Non ! Initialement ce devait être la dernière scène, mais on a senti assez vite lors de l'écriture que ça ne marcherait pas comme ça. Lorsque nous avons déplacé cette scène en ouverture, il nous a semblé clair que celle-ci donnait dès le départ sa dimension absurde au film.

Body raconte une tragédie, mais il s’agit à la fois d’une farce surréaliste et d’un film fantastique. Ce qui rend Body très vivant. Quel genre a servi de point de départ à Body ?

Au tout début, ce devait être un drame dans lequel nous souhaitions intégrer quelques éléments d'humour. Et puis finalement lors du tournage nous nous sommes aperçus que nous avions de plus en plus d'éléments humoristiques, au point que le film devenait finalement plus proche d'une forme d'humour noir. Nous étions très étonnés de voir que même après la première projection en Pologne, avant la Berlinale, celui-ci a été perçu comme un drame très sérieux.
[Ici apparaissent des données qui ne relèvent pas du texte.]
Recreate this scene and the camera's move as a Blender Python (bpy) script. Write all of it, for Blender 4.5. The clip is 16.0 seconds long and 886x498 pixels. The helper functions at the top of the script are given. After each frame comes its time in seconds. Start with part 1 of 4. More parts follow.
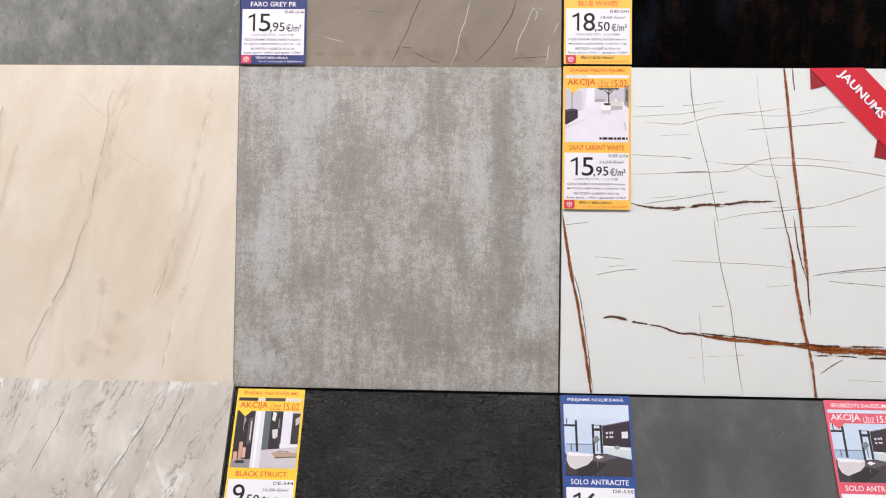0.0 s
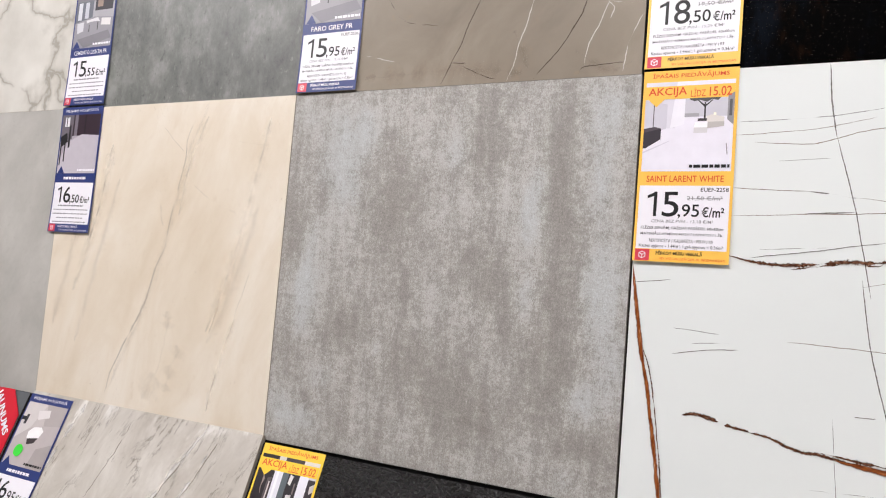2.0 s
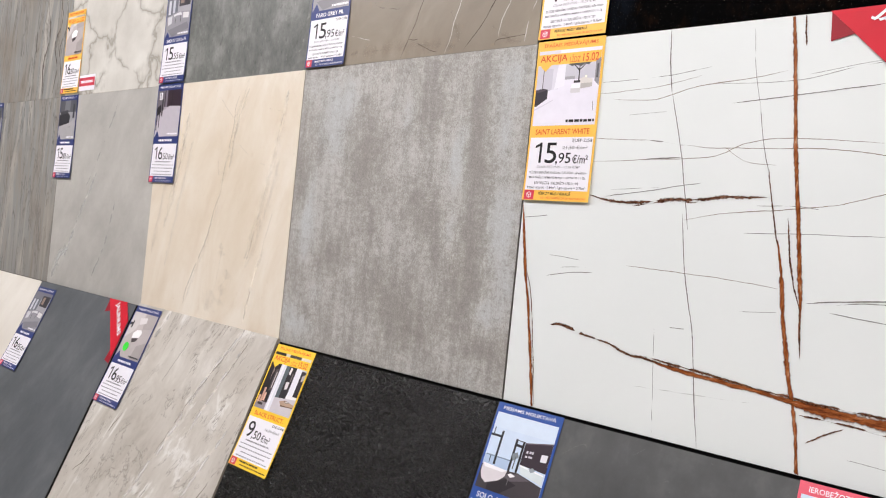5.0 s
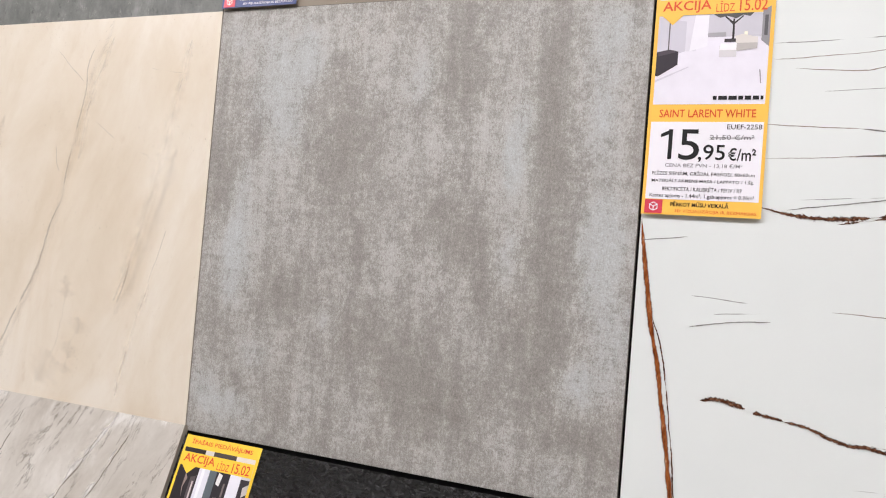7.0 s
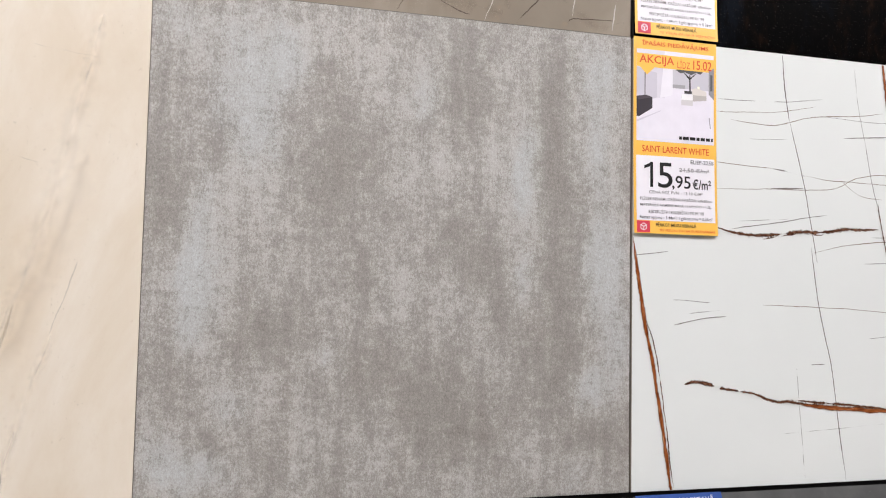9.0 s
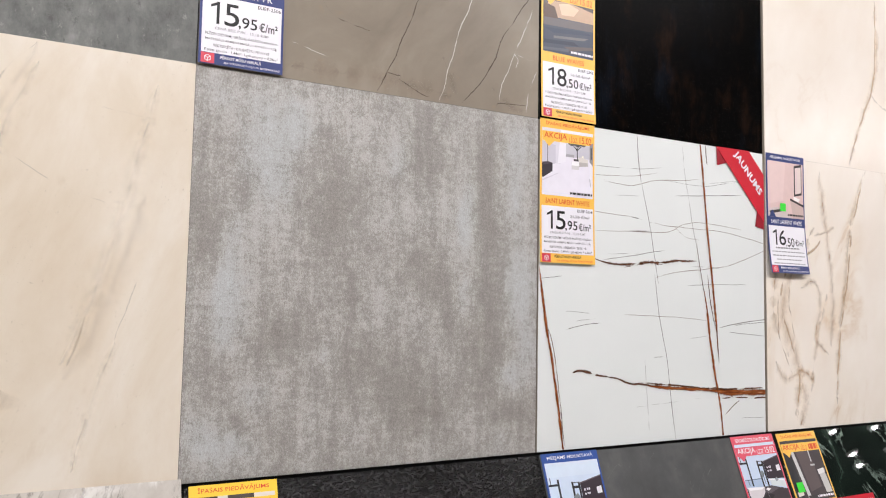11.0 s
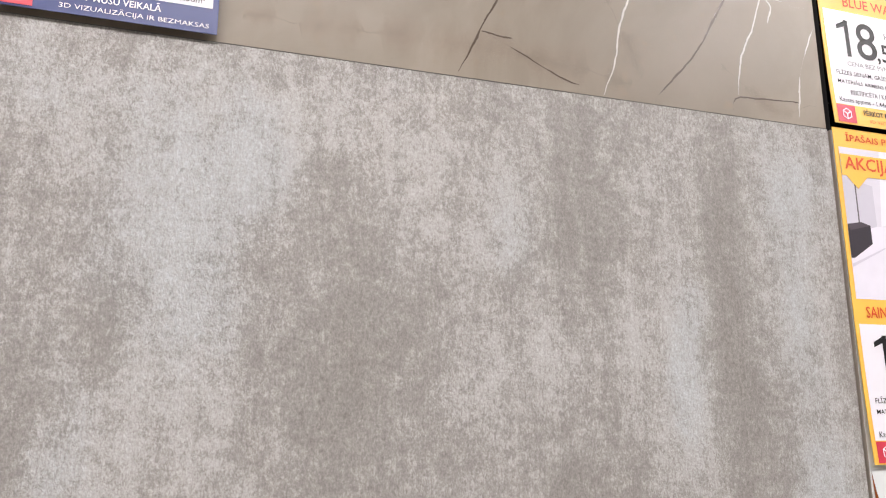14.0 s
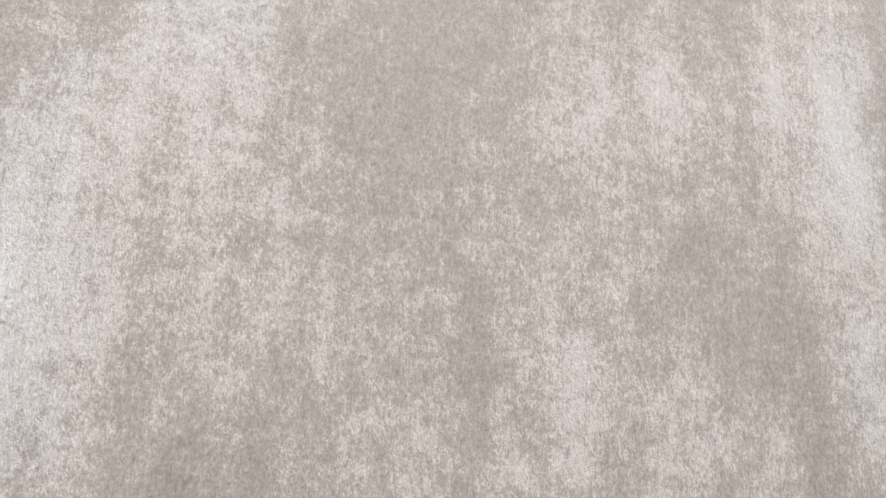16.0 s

Heureusement, à la Berlinale, on s'est rapidement rendu compte que le public voulait rire ! Et c'est comme ça que nous nous sommes retrouvés avec ce film qui est un peu comme une comédie et un drame noirs - un genre qui n'existe pas vraiment. Peut-être l'avons-nous créé !

Votre film parle du corps, mais il traite surtout du lien entre le corps et les problèmes psychologiques. Est-ce que le fantastique constituait pour vous une façon de parler de ce lien invisible entre ce qu’on ressent et ce qui se passe réellement ?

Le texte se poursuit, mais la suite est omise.